Each line containing the word "this" should be found and copied.

Rows from a dataset of clips and code:

※

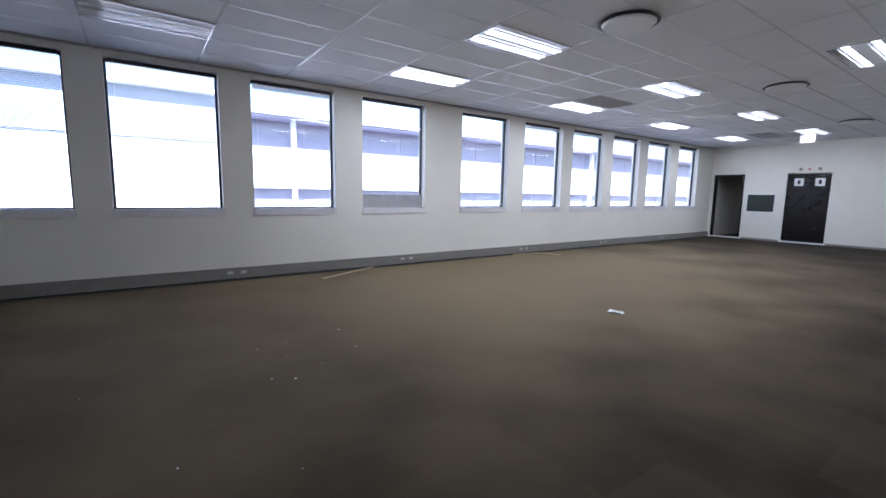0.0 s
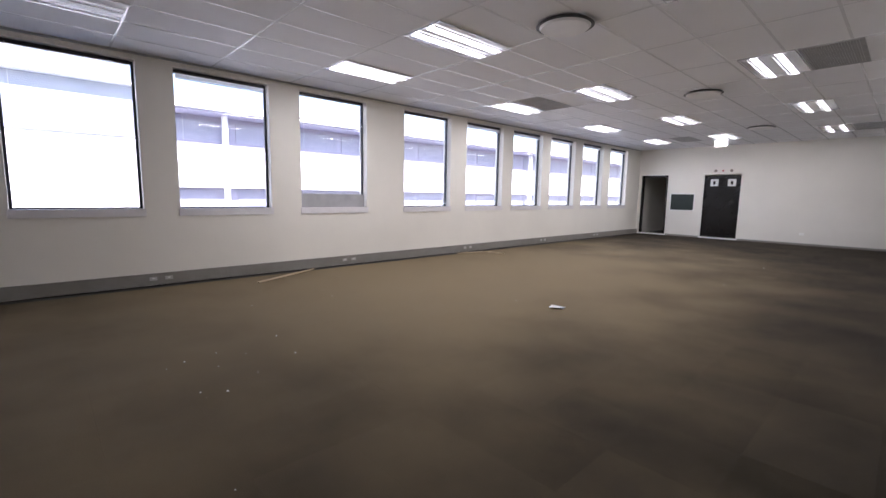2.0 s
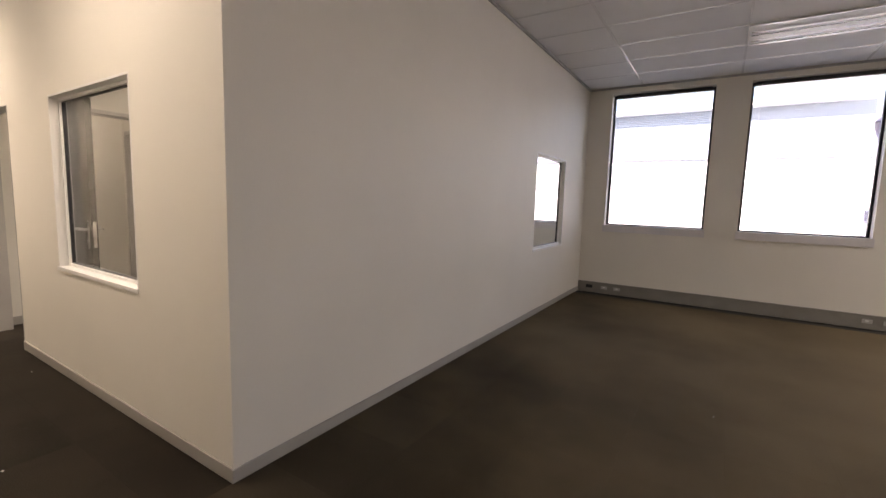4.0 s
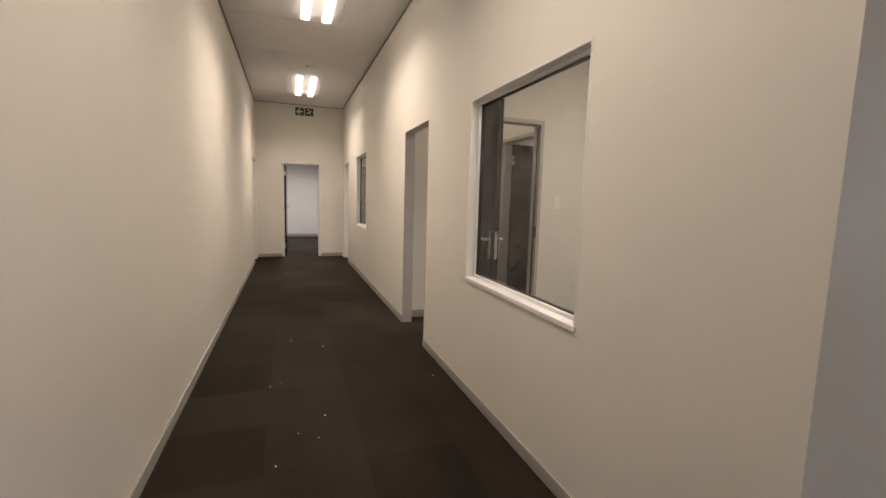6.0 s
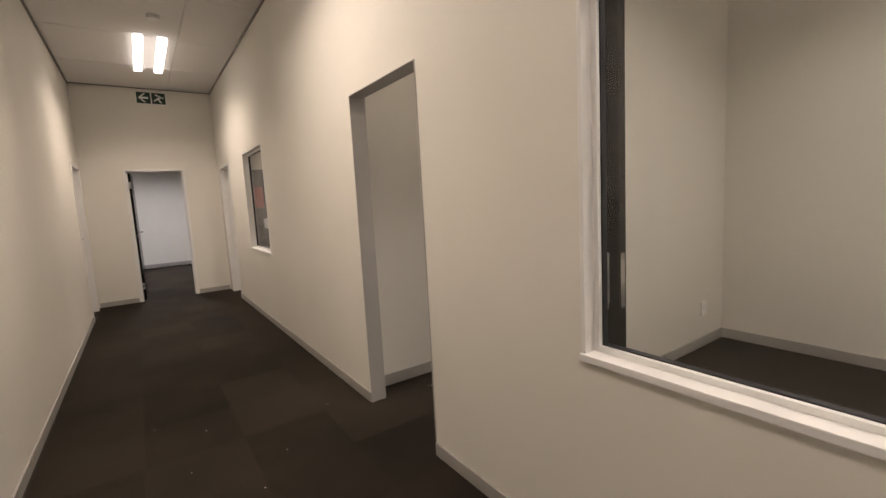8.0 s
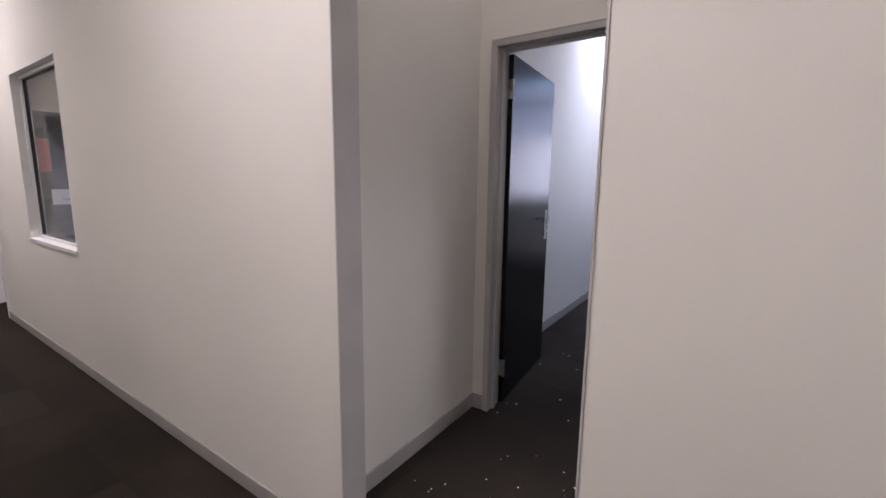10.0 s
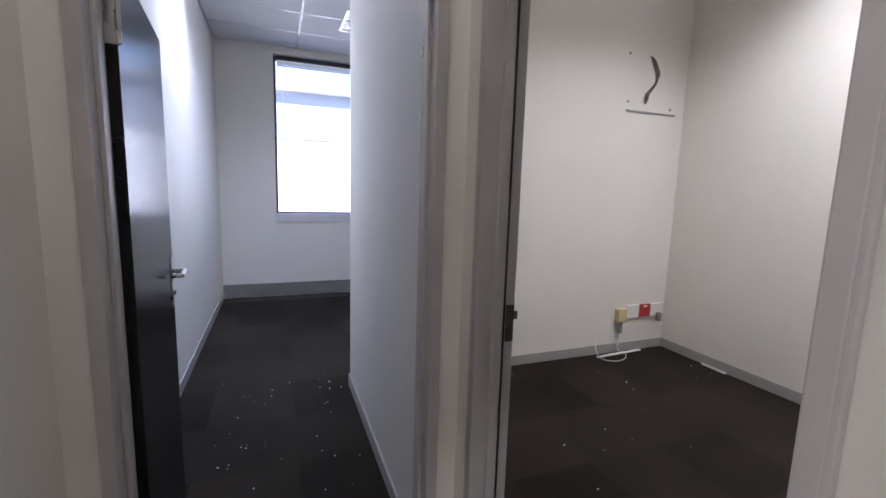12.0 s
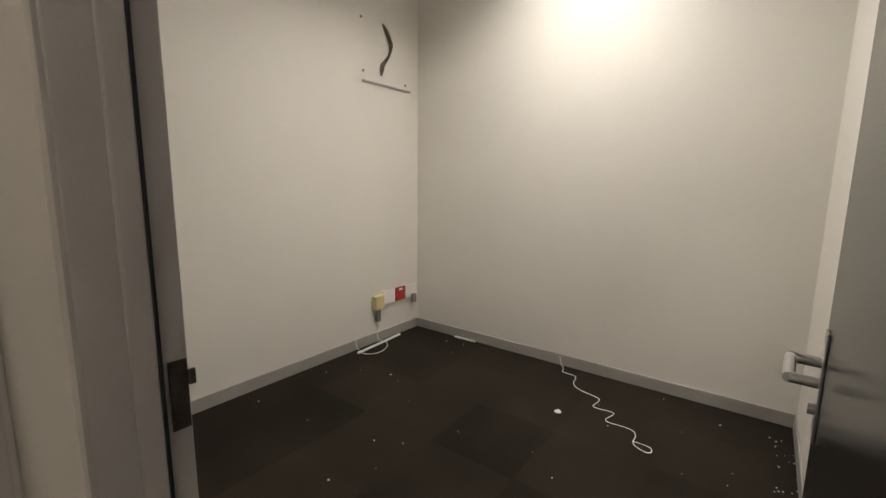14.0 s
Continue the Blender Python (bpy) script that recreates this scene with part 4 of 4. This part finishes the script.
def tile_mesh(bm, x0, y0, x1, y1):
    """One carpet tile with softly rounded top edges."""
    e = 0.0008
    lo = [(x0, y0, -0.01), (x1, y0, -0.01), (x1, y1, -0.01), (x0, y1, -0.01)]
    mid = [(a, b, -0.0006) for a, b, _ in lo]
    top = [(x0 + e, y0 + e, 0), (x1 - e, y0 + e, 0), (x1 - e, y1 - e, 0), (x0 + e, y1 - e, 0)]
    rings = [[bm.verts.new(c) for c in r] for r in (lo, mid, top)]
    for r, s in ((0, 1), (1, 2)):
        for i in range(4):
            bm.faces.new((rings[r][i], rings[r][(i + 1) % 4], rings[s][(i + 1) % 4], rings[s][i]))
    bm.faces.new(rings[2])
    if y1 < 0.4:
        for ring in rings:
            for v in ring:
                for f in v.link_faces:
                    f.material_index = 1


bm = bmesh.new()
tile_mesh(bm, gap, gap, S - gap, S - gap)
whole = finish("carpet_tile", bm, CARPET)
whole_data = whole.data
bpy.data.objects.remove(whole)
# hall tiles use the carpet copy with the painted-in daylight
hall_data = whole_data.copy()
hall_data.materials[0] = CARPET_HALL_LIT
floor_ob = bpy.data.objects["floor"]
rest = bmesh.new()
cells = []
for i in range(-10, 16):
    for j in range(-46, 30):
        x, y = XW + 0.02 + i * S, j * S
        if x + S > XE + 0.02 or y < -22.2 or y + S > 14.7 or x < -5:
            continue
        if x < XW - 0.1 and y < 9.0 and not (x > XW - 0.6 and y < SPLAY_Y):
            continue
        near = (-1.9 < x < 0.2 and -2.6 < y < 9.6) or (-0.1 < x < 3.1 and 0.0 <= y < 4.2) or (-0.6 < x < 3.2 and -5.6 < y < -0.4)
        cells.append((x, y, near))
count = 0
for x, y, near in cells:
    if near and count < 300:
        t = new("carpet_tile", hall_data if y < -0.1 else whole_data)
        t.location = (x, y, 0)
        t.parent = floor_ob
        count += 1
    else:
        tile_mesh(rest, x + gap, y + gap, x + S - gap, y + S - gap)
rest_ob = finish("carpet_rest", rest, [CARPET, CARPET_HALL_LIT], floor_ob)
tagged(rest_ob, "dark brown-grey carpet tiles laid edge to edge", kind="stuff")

※

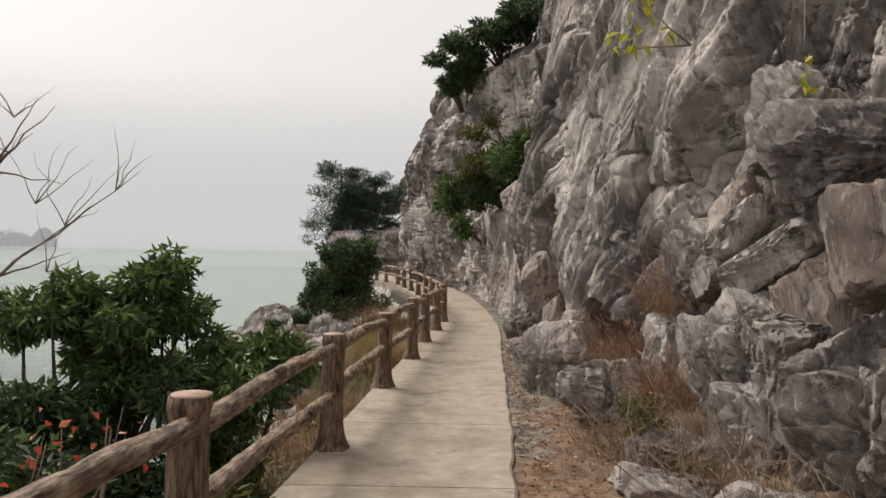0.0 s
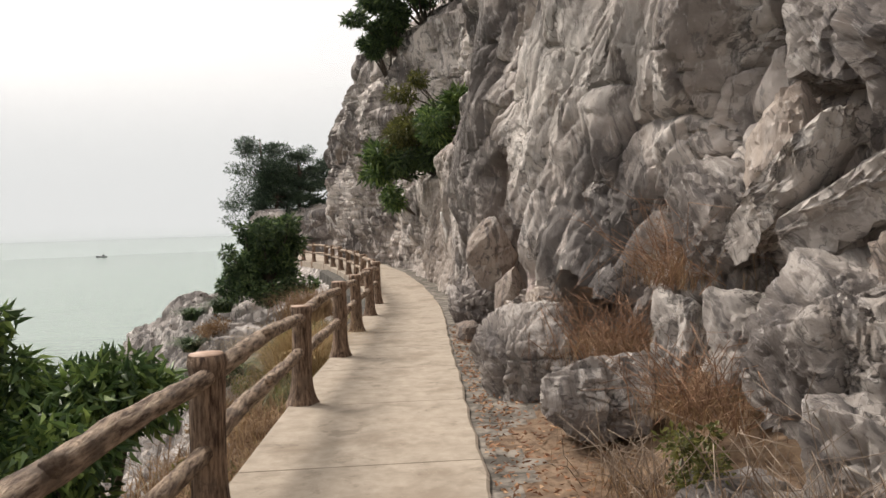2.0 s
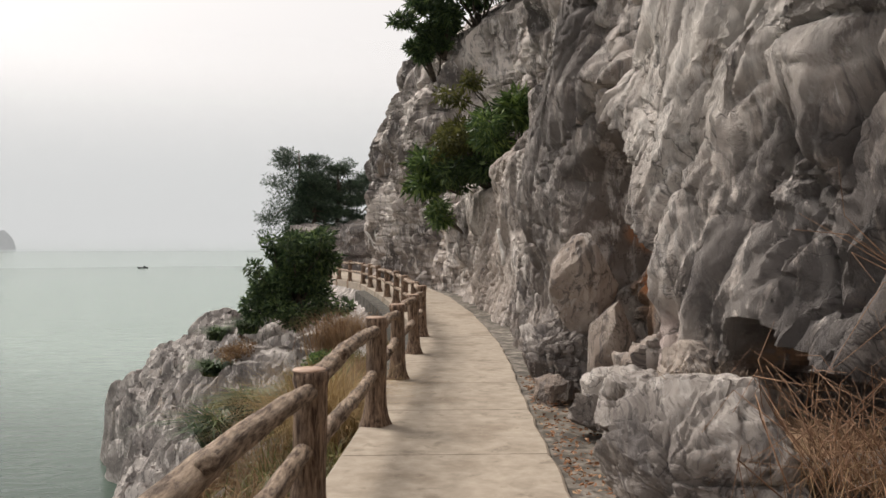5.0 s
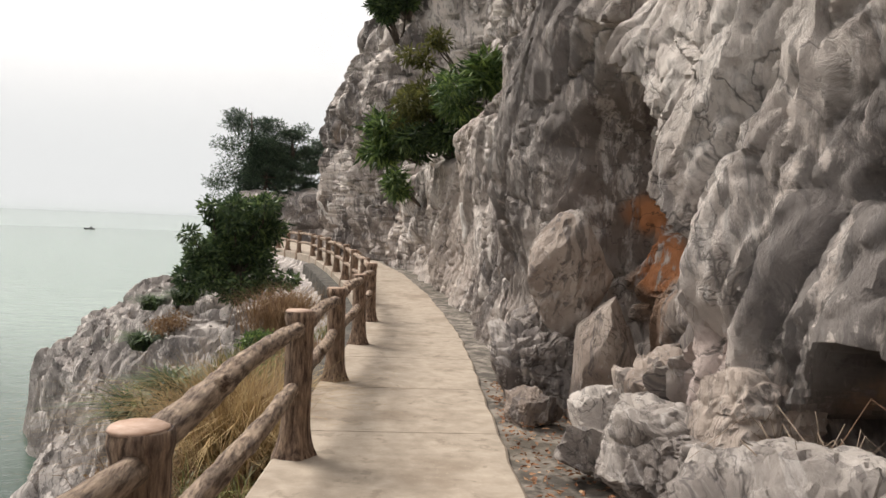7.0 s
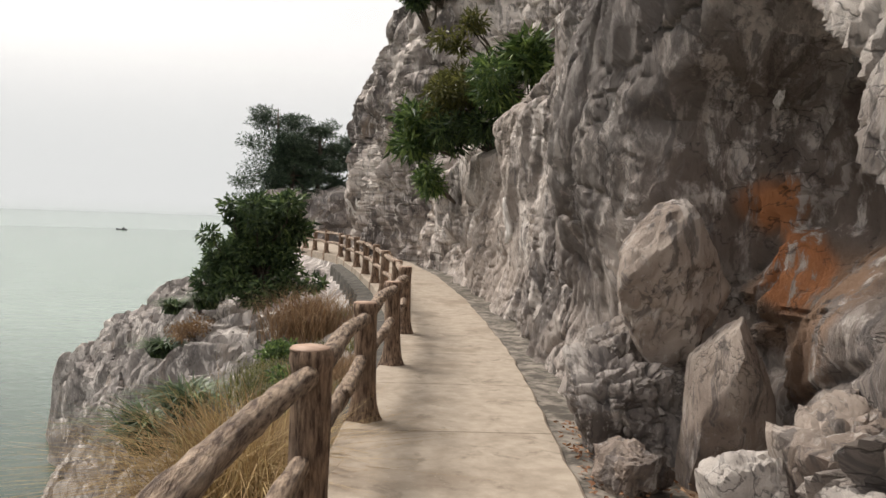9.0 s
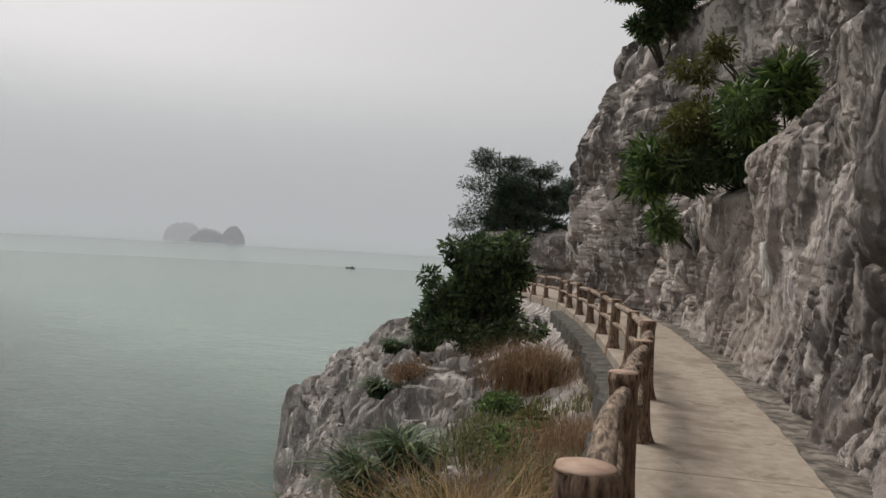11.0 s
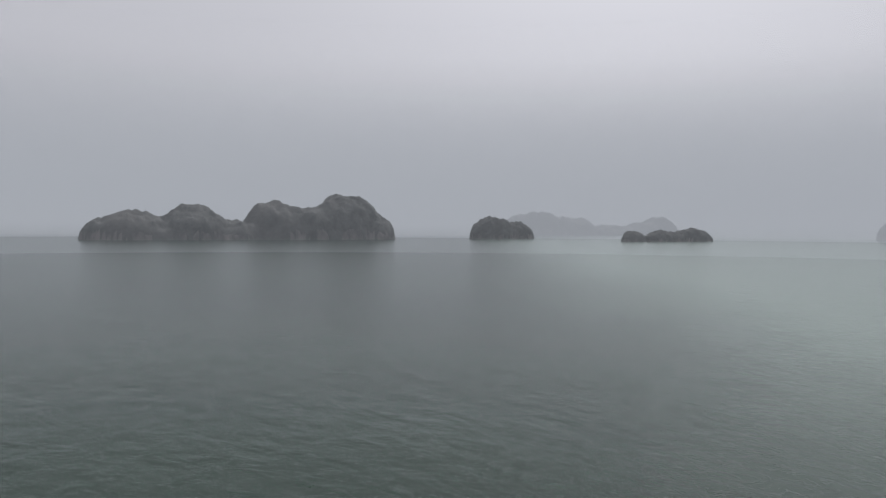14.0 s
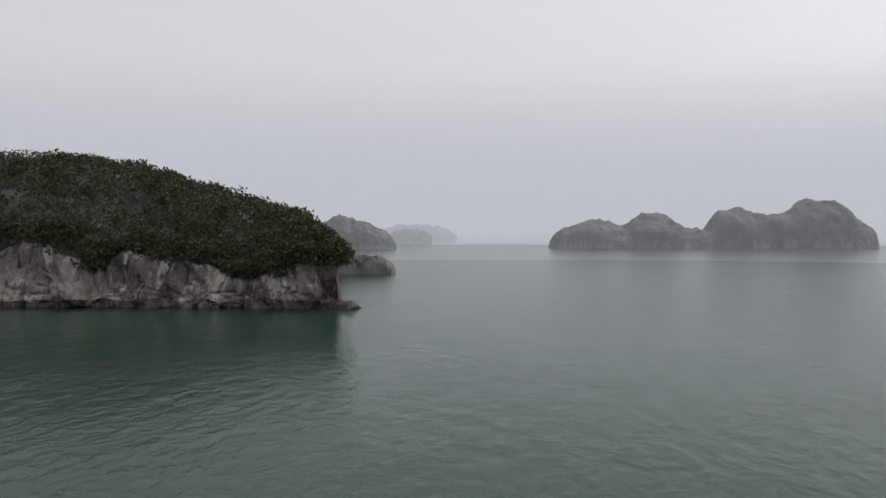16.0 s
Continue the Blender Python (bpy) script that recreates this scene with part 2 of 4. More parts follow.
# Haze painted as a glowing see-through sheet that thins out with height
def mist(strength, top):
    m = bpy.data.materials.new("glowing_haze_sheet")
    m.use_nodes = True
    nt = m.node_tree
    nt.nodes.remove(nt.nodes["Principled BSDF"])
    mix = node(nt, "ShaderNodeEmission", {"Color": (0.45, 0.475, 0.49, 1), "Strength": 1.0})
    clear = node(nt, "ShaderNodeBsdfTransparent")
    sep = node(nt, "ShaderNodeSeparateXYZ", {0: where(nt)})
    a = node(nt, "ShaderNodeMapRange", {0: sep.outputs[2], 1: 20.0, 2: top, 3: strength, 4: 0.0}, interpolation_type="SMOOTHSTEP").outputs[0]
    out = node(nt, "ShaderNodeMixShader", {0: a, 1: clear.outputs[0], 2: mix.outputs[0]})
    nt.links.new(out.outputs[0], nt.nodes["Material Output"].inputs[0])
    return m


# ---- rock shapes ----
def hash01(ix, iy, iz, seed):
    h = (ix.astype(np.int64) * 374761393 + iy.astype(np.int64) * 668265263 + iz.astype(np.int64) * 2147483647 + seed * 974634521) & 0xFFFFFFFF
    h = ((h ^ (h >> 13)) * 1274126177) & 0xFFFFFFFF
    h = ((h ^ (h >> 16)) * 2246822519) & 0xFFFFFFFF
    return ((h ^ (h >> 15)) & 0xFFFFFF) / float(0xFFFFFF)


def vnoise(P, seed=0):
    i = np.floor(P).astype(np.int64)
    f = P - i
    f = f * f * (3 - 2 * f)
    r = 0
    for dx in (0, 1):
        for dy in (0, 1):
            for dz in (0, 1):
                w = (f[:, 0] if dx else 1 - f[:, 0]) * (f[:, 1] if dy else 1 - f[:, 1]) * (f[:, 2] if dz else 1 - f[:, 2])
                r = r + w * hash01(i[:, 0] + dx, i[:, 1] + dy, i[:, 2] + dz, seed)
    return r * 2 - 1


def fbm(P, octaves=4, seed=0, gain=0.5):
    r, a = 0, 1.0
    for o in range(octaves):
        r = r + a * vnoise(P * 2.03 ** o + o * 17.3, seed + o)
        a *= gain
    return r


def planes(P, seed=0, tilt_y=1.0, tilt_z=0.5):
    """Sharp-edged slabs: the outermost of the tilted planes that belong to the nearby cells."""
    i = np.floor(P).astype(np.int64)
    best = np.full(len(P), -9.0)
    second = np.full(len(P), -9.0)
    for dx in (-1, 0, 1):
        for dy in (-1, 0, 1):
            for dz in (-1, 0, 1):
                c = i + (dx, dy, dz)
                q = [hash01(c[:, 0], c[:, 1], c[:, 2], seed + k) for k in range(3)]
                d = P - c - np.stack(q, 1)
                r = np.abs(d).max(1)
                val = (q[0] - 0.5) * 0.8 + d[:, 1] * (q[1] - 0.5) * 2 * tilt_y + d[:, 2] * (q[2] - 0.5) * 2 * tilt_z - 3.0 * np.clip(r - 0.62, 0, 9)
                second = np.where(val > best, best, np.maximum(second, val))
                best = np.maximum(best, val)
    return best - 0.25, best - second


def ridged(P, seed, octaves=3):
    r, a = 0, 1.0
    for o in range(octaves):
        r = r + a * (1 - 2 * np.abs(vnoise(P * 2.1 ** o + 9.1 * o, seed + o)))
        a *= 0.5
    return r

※

■ Finished answer
Continue the Blender Python (bpy) script that recreates this scene with part 4 of 4. This part finishes the script.
Continue the Blender Python (bpy) script that recreates this scene with part 2 of 4. More parts follow.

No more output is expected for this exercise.